### YOUR OBJECTIVE:
Quote the data below in full, minus the images.

### DATASET SECTION:
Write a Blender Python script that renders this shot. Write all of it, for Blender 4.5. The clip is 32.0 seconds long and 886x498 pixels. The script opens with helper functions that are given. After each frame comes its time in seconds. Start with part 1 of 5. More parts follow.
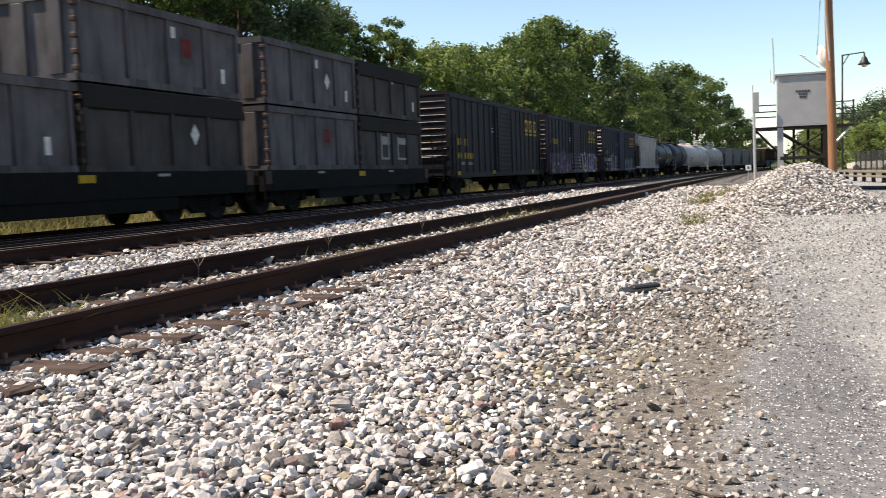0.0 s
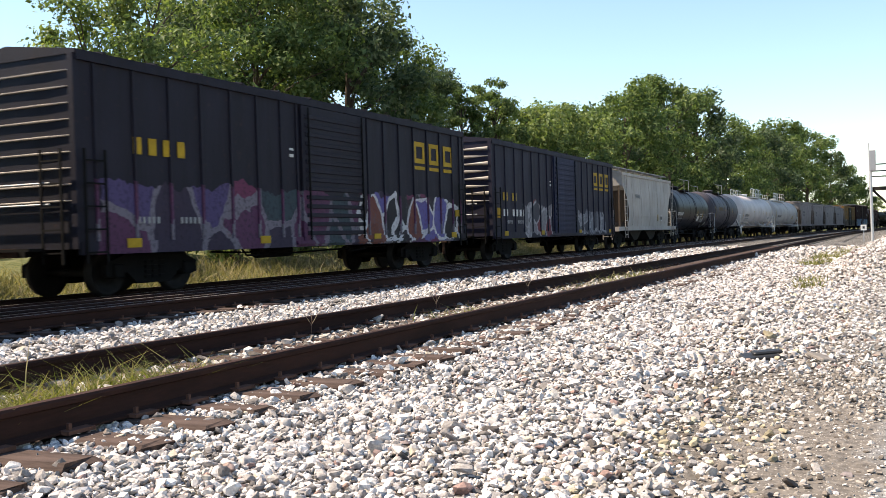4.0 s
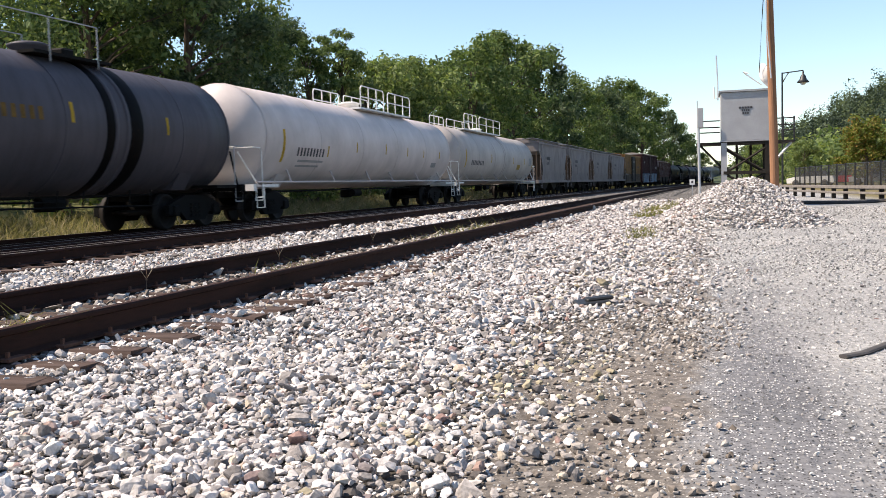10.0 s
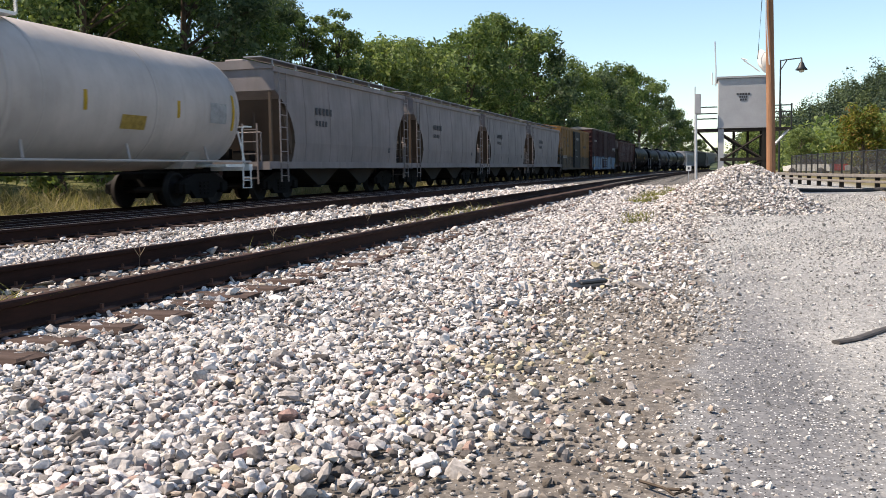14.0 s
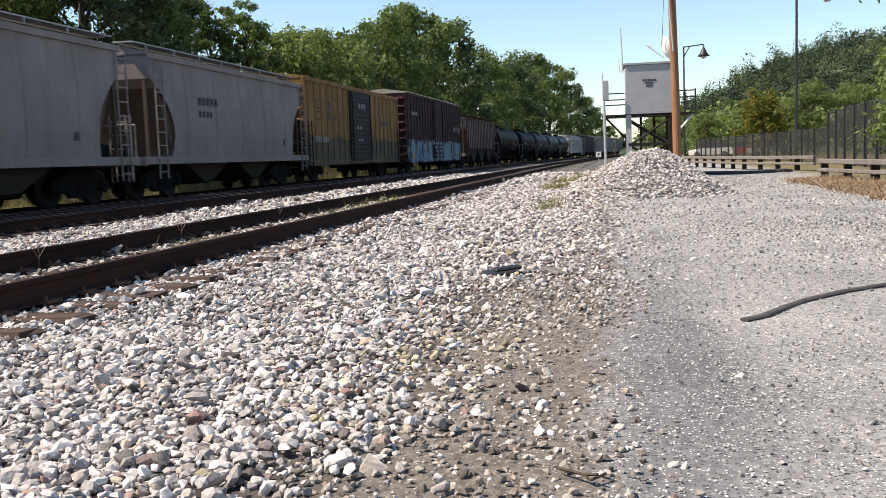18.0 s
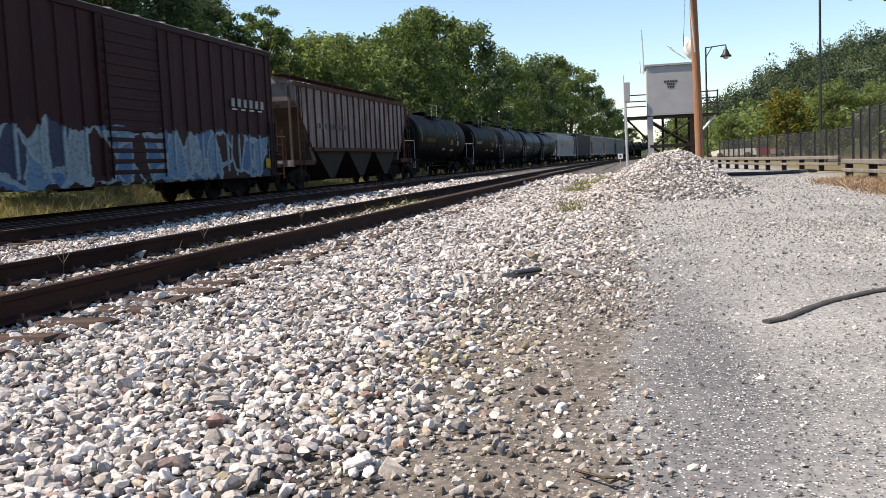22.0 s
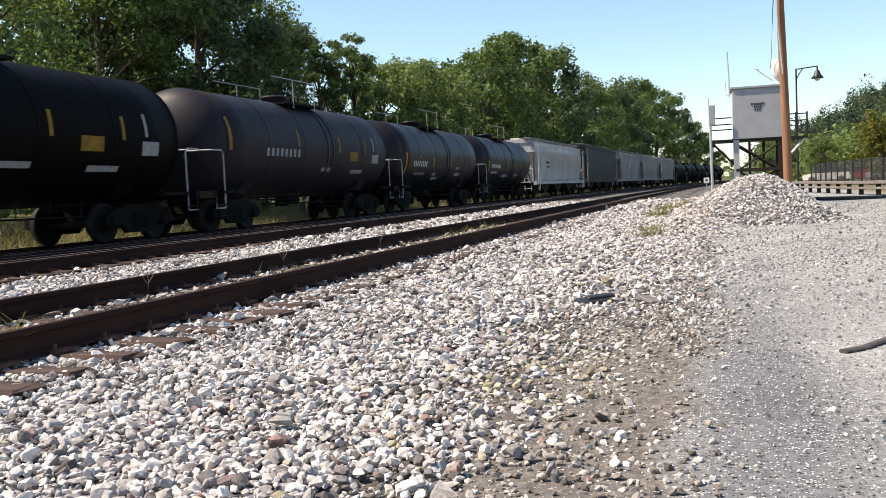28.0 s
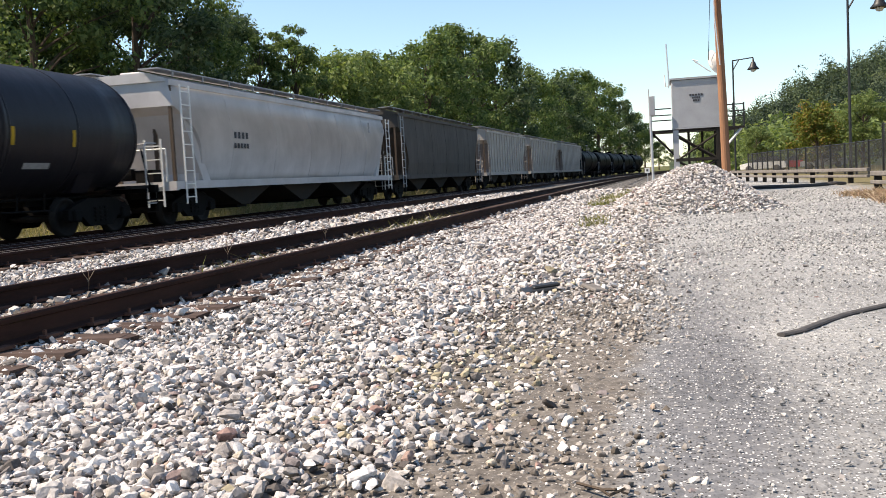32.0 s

### FINISHED EXERCISE:
Write a Blender Python script that renders this shot. Write all of it, for Blender 4.5. The clip is 32.0 seconds long and 886x498 pixels. The script opens with helper functions that are given. After each frame comes its time in seconds. Start with part 1 of 5. More parts follow.
0.0 s
4.0 s
10.0 s
14.0 s
18.0 s
22.0 s
28.0 s
32.0 s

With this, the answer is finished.